The Bank of Canada, under Governor Tiff Macklem, is monitoring closely. In a March 2025 speech, Macklem emphasized that monetary policy cannot resolve trade wars but must prevent tariff-induced price shocks from becoming persistent inflation. With rates at 2.75%, further cuts (forecast end-of-period 3.00% in 2025) could support growth if tariffs ease, though escalation might force a tighter stance. Provincial and federal stimuli, including tax deferrals and loan programs, aim to aid affected industries.
RBC Economics’ June 2025 outlook notes that while tariff threats de-escalate, growth remains soft at 0.7% for 2025 (down from 1.8% prior forecast), with inflation peaking at 3% before falling below target in 2026. CIBC’s analysis warns of recession risks if hostilities persist beyond Q2, with unemployment potentially exceeding 8%. However, Canada’s strategic tariff shifts—removing duties on U.S. consumer goods like wine and clothing—signal commitment to USMCA revival, potentially stabilizing inflation at 1.7% CPI.
Future Outlook: Temporary Relief or Looming Pressures?
While firms’ cost absorption has kept inflation in check, sustainability is questionable. A June 2025 StatCan report on tariff impacts showed 32.7% of U.S. importers expecting high business effects, with 42.9% anticipating price increases. If pass-through accelerates, core inflation could exceed 2%, prompting BoC hikes. Negotiations, led by Ambassador Kirsten Hillman and U.S. Trade Rep. Jamieson Greer, offer hope for exemptions, but Trump’s “scattershot” approach leaves uncertainty.

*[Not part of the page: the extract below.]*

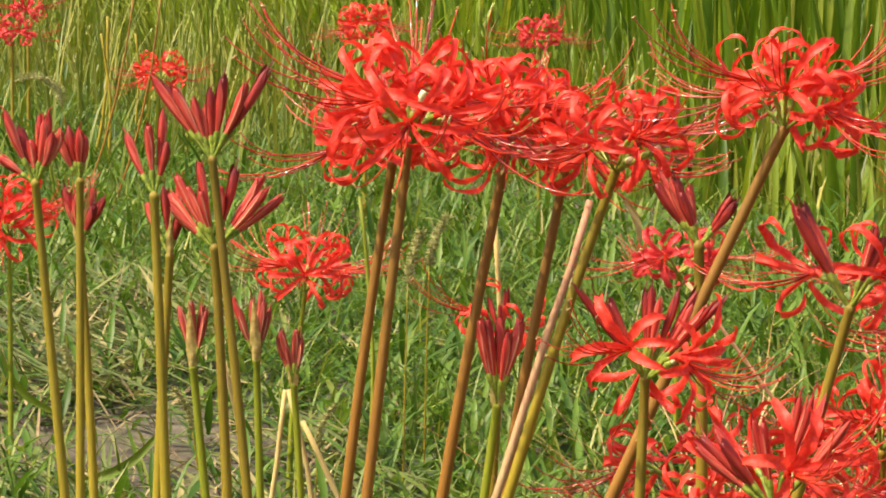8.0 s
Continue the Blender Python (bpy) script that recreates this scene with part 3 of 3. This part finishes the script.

For investors, opportunities lie in diversified sectors like resources (agriculture, critical minerals) poised for global demand, per RBC. Yet, prolonged conflict risks a 2% GDP contraction in 2026. As Carney pushes for de-escalation, Canadian firms’ resilience—absorbing costs to shield consumers—buys time, but the trade war’s endgame will dictate whether inflation stays tame or surges.